Le texte qui nous est soumis se situe, pour partie, dans le prolongement de la loi du 21 décembre 2001 relative aux magistrats de la Cour des Comptes. On peut apprécier positivement le fait qu’en application du principe de séparation des pouvoirs, le ministre ne puisse plus décider la remise gracieuse des amendes auxquelles les comptables ont été condamnés par le juge des comptes. Si les avancées en termes de garantie et d’équilibre de la procédure juridictionnelle financière sont indéniables, elles sont cependant contrebattues par quelques légitimes inquiétudes. Je pense à celle, en particulier, des professionnels des juridictions financières, sur la réduction des délais de prescription des faits susceptibles d’être poursuivis. Pas plus qu’à eux elle ne nous semble opportune. La complexité du contrôle sur pièces et sur place, l’importance des enjeux liés à la comptabilité publique rendent injustifié un alignement des délais sur ceux pratiqués en matière civile. La rigueur est de mise dans le contrôle de la juste affectation et de l’utilisation des deniers publics.

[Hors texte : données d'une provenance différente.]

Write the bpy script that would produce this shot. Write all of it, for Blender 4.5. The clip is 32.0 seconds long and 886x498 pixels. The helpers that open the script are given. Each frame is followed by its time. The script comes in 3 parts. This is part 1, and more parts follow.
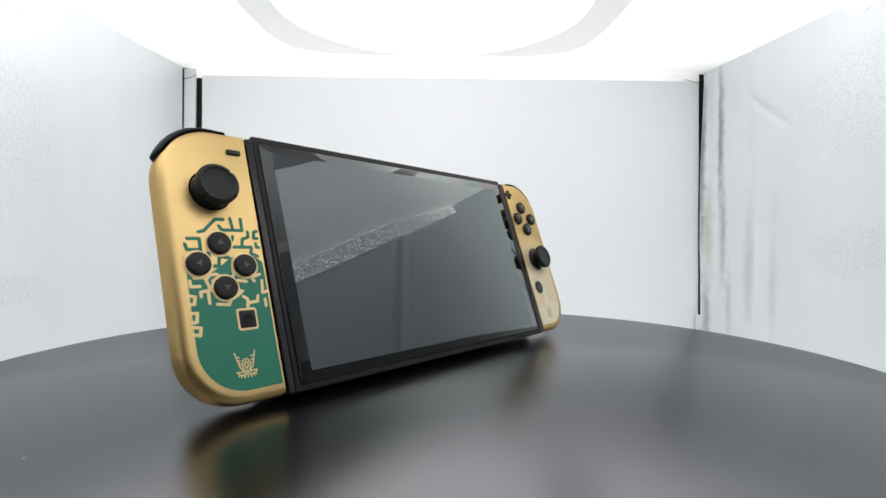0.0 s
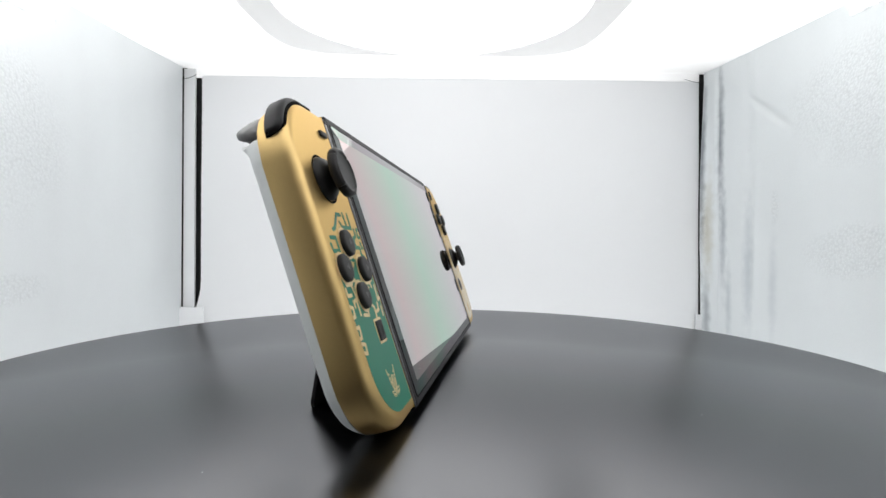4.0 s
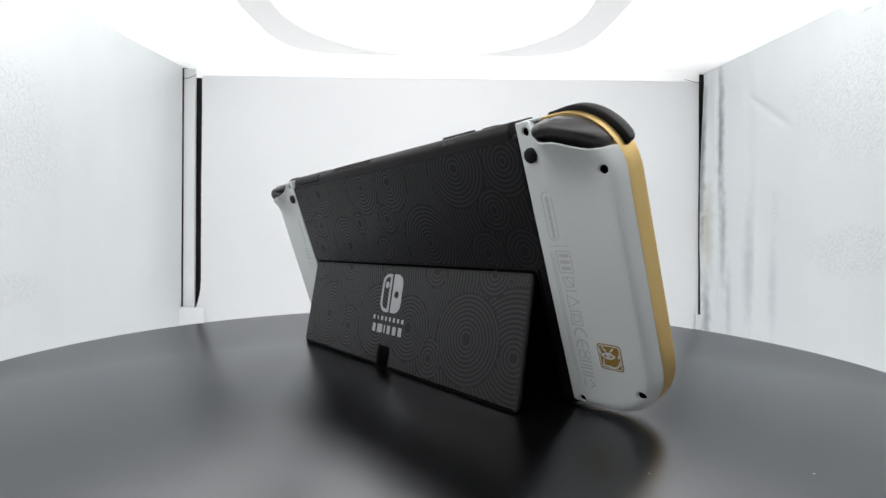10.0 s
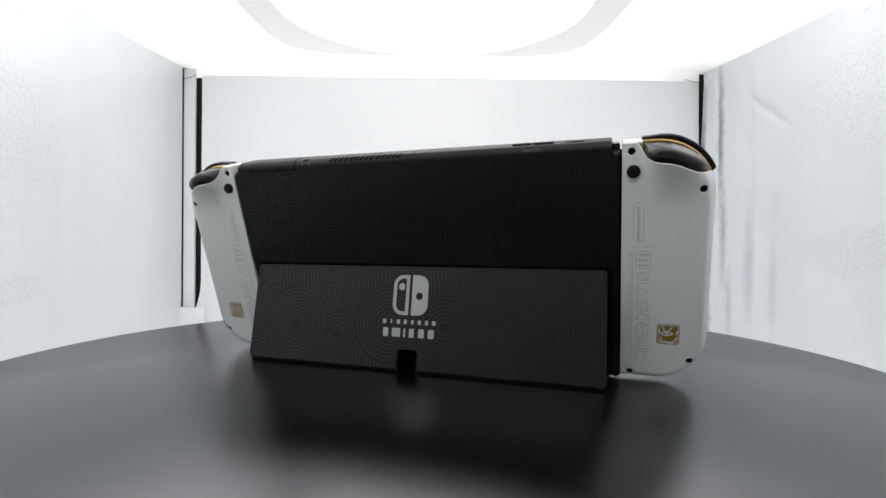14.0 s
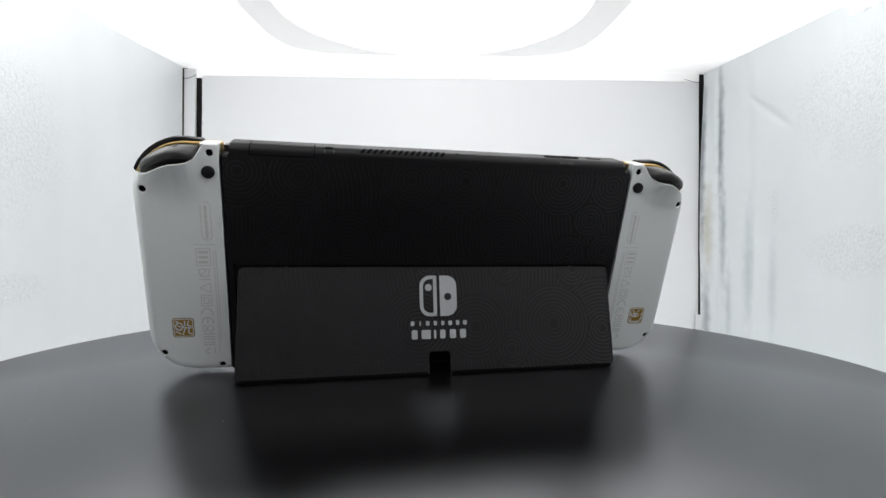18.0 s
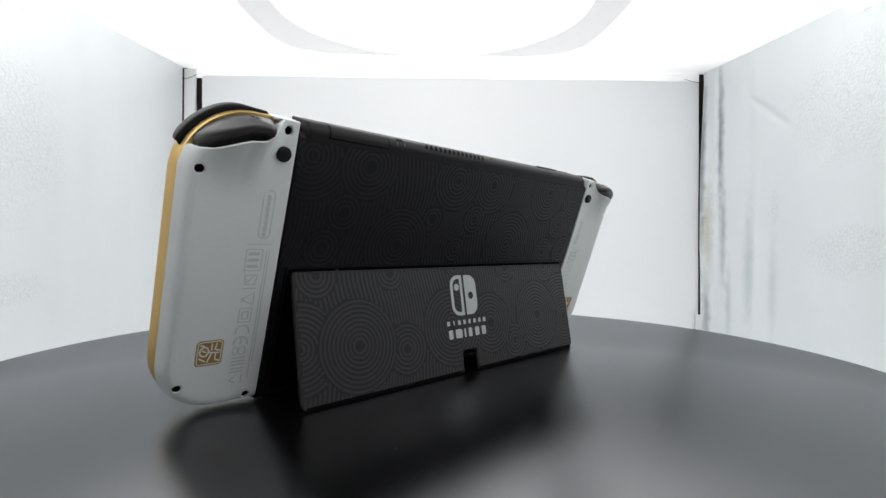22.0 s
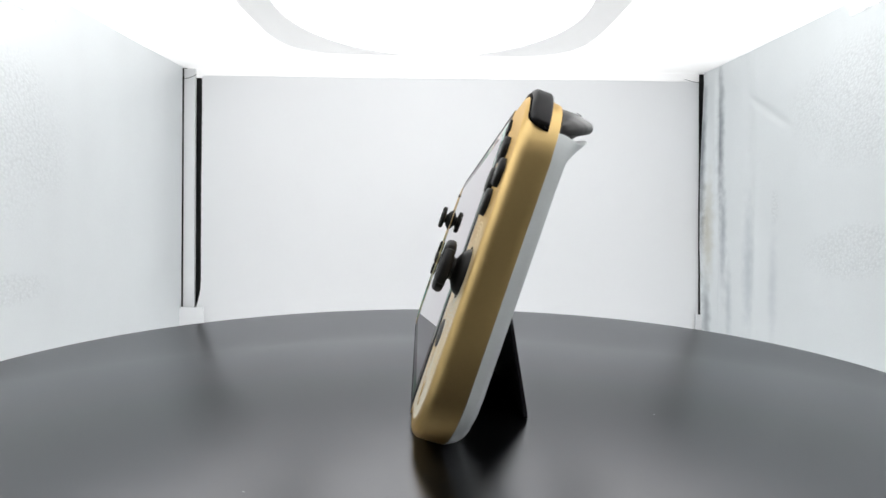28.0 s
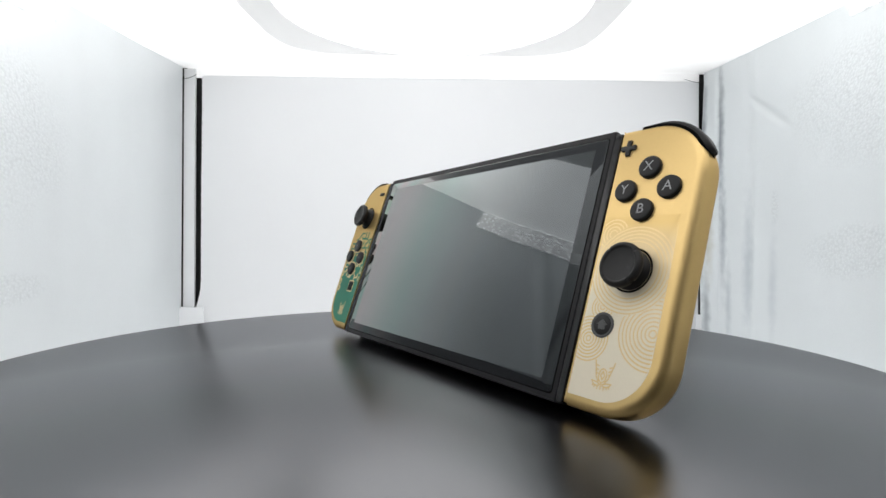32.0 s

Et pourquoi une telle précipitation à inscrire ce texte à l’ordre du jour, sans prendre le temps, une fois de plus, de procéder préalablement à l’évaluation de ses dispositions ? Nous commençons, hélas, depuis le printemps 2007, à nous y habituer ! Textes d’affichages collés à l’actualité immédiate ; succession de lois sur le même sujet, sans mesure aucune de leur utilité... Le Grenelle de l’environnement ? Des mois d’une large consultation, pour aboutir à quel résultat ? Le pouvoir d’achat ? La loi de modernisation de l’économie sera la cinquième, sur le sujet, en un an ! Et puis ce texte, détaché, on ne sait pourquoi, de la réforme annoncée des juridictions financières, dont on peut au reste craindre la teneur au vu de la récente réforme de la carte judiciaire. Le Gouvernement n’envisagerait-il pas, dans la même logique, de réduire les moyens matériels et humains des juridictions financières ? Derrière l’apparente volonté d’accélération des procédures, n’est-ce pas là l’objectif poursuivi ? Et comment ne pas penser que d’aucuns pourraient prendre appui sur ce texte pour justifier demain l’externalisation d’un certain nombre d’opérations menées par les chambres régionales des comptes ? La question des délais de prescription n’est-elle pas à elle seule le signe avant coureur d’une prochaine « réduction de voilure » ?

Reste enfin la question politique. Celle de la certification des comptes de l’État. Le communiqué de presse de la Cour des Comptes sur l’exécution budgétaire 2007 est éloquent. Si le déficit s’élevait fin 2007 à 34,7 milliards contre 39 milliards en 2006, cette amélioration, relève la Cour, vient néanmoins d’opérations effectuées en fin de gestion pour réduire le déficit annoncé : reports de charges exigibles sur 2008 -plus de 7 milliards-, débudgétisations, perception de recettes exceptionnelles d’un montant élevé -6,6 milliards. L’extinction de la dette de l’État à l’égard de la sécurité sociale a notamment été réalisée par des moyens extrabudgétaires. Le résultat patrimonial en comptabilité générale se dégrade quant à lui de près de 10 milliards entre 2006 et 2007. Une telle analyse, qui tempère largement les déclarations triomphales du Gouvernement sur la réalité de la situation économique, montre que le débat sur l’indépendance et la qualité du travail de nos juridictions financières n’est pas anodin.

Pour toutes ces raisons, nous ne voterons pas les termes de ce projet de loi, dont nous aurions d’ailleurs préféré que ses dispositions s’inscrivent dans le texte d’ensemble annoncé.